The National Retail Federation (NRF) took US retailers' concerns about protectionist trade polices to Ireland yesterday (15 May), claiming proposed tariffs and other actions will only drive up prices for US consumers while doing little to punish China or other targeted countries.

Speaking at a dinner held in Dublin as part of the Retail Excellence Ireland association's annual Retail Retreat conference, NRF CEO Matthew Shay said there is a risk of these threats escalating into a full-blown trade war with the Chinese announcing they will retaliate in kind.

"Many industries, especially agriculture, are already feeling the impact, even without the tariffs taking effect yet," he said. "Our view is that trade wars are only good at accomplishing three things: raising prices, destroying jobs and, perhaps worst off all, injecting massive amounts of uncertainty into the economy and global supply chains."
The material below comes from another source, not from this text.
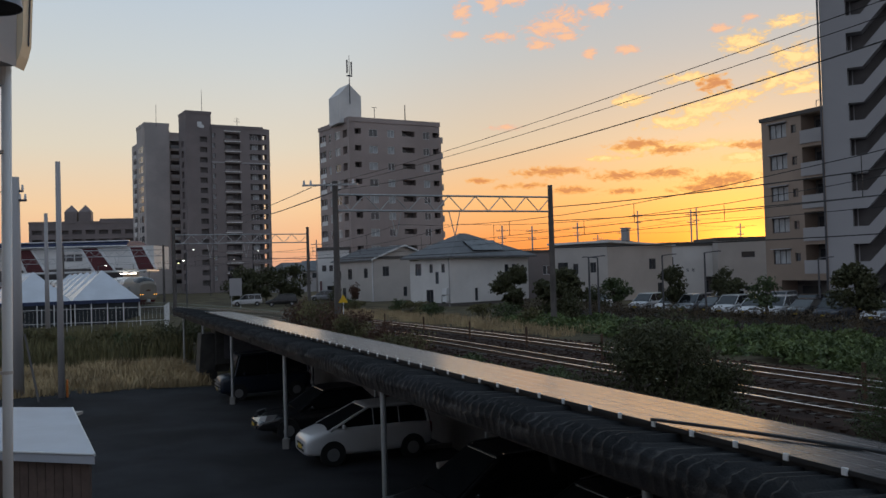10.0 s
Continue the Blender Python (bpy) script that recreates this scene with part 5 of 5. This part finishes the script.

President Donald Trump last month signed an executive order to levy tariffs on $50bn of imports in China, Under Section 301 of the Trade Act – with an even larger list of additional goods, collectively valued at $100bn, also under consideration. China hit back with its own list of goods subject to possible retaliatory duties.

Shay added: "Long-standing concerns about China's unfair trade practices do need to be addressed, but the administration is considering tools like tariffs that have never worked in world history. Retailers depend on complex global supply chains and make their sourcing decisions six to nine months in advance of receiving products. Retailers are now in the final stages of holiday planning and the threat of tariffs is inserting a great deal of uncertainty in those plans."

Earlier this week, the NRF joined forces with more than 100 associations, to call on the Government to develop a strategy to address China's unfair trade practices rather than impose tariffs they say could harm the economy.

The conference, which was also attended by Irish lawmakers, comes amid rising concerns in the European Union regarding the Trump administration's trade agenda.

Shay also outlined the US retail industry's concerns over the administration's steel and aluminium tariffs, which he called a "tax on American families", and the direction of ongoing negotiations over the North American Free Trade Agreement (NAFTA).

"The administration has talked a lot about renegotiating or even withdrawing from NAFTA. This would be disastrous," he said. "It's clear that NAFTA needs to be modernised, but this agreement helps ensure that American families have access to products they need at prices they can afford." 

In addition, Shay said the NRF is disappointed that the first trade action of the new administration was to withdraw from the Transpacific Partnership Agreement.

"Remaining in the agreement and passing it would have set a strong tone from the start that the US continue to lead on trade," he added.